The insistence on the so-called “cultural nationalism” and the talk of “civilizational trajectories” proffer an extremely narrow view of Indian history. Scholars call it an essentialist view; we might even refer to it as the fossilized image of India’s past. Modern India has moved far ahead from the “golden period” first popularised by the European Indologists of eighteenth and nineteenth centuries. The upper-caste Hindu intellectuals took advantage of the scholarly discoveries of the Indologists and fashioned the language of modern Indian nationalism. This new language was in essence patently brahmanical—eulogizing, at different times and in different regions, cow, Ganesha, Krishna, Gita, mother goddess, temple, so on and so forth. But it excluded the contrapuntal contribution of many other Indians who at that moment were just beginning their exciting journey in articulating their points of view.
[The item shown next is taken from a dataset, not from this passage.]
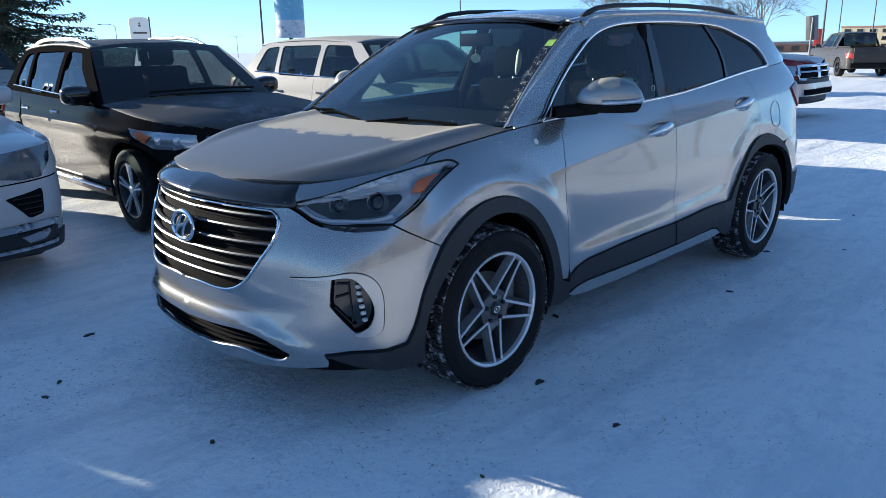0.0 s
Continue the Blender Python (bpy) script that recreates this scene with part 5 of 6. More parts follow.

Universal education, political mobilization, participation of women, has now made it possible for a truly representative majority of Indians to engage in a fruitful conversation about the meaning and essence of Indian nationalism. If ever there was “golden period” in Indian history, it is now; but, by harping on Hindu Rashtra, Dr Sinha—and the movement he represents—is missing a golden opportunity to create a genuine Indian nationalism and a genuine Indian nation.